Spacetime

CdCase123

New member
I'm currently reading Bill Bryson's A Short History of Nearly Everything and just had to share this mindblowing piece from it. I have little faith that it will generate enthusiastic response but whatever:

Spacetime is usually explained by asking you to imagine something flat but pliant-a mattress, say, or a sheet of stretched rubber-on which is resting a heavy round object, such as an iron ball. The weight of the iron ball causes the material on which it is sitting to stretch and sag slightly. This is roughly analogous to the effect that a massive object such as the Sun(the iron ball) has on spacetime (the material): it stretches and curves and warps it. Now if you roll a smaller ball across the sheet, it tries to go in a straight line as required by Newton's laws of motion, but as it nears the massive object and the slope of the sagging fabric, it rolls downward, ineluctably drawn to the more massive object. This is gravitiy- a product of the bending of spacetime.
Every object that has a mass creates a little depression in the fabric of the cosmos. Thus the universe, as Dennis Overbye has put it, is "the ultimate saging mattress: Gravity on this view is no longer so much a thing as an outcome-"not a 'force' but a byproduct of the warping of spacetime," in the words of the physicist Michio Kaku, who goes on: "In some sense, gravity does not exist, what moves the planets and stars is the distortion of space and time."


how crazy is that?! i get really excited about shit like this. it makes me tingle in my swimsuit area. there are lots of moments when reading this book, when one cannot help but be struck by reverie. oh by the way. why the hell isnt there a book discussion section on this site?
 
That sounds like a really really good book. When I read or listen to stuff like that about space and time oh gosh it just makes the gears in my mind start going and then I think about it for days. It's just so big, I can barely even fit my mind around it.
 
Interesting theory.

When I was in university, I read all kinds of that shit, the math in the technical stuff will blow your mind.
 
hah if anyone wants to have a conversation on anything electricity/eletromagnetics/statics/fluid or thermal dynamics, drop me a line. I love that shit!
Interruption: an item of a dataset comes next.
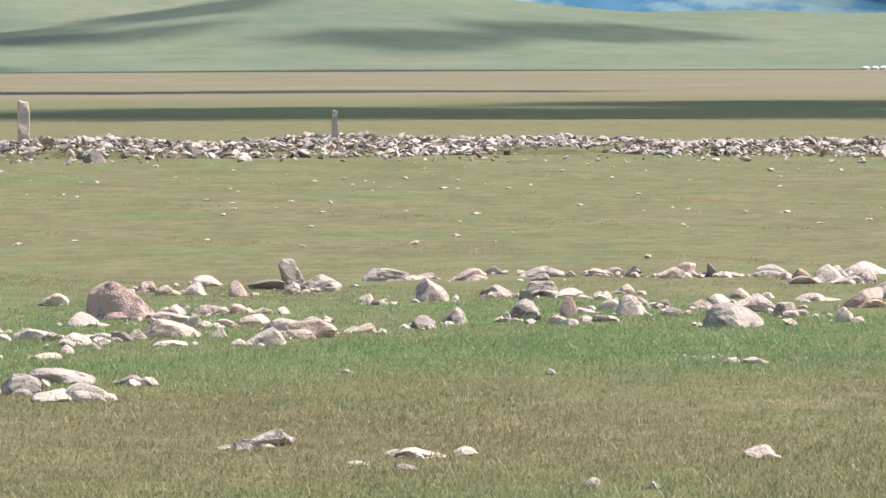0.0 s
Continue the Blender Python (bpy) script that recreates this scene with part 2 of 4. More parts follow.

Oh, and I love explaining it/teaching others, if you don't know everything but are interested. I was an Engineer, btw.
 
hah if anyone wants to have a conversation on anything electricity/eletromagnetics/statics/fluid or thermal dynamics, drop me a line. I love that shit! Oh, and I love explaining it/teaching others, if you don't know everything but are interested. I was an Engineer, btw.

very awesome! we will have to converse in person some day!
 
I love science and engineering especially any DIY or homespun stuff, I wish I had taken a more engineering side instead of a pure computer science side as I find myself more interested in that then in the computer science side.

Usenet Physics FAQ

In case anyone is interested. Also I have seen that video before and its a good one. It finally resulted in Heisenberg's Uncertainty Principle which some say was one of the greatest scientific discoveries of the 20th century, I never actually realised until I read about it that before that Scientits were always of the opinion that they were completely neutral observers.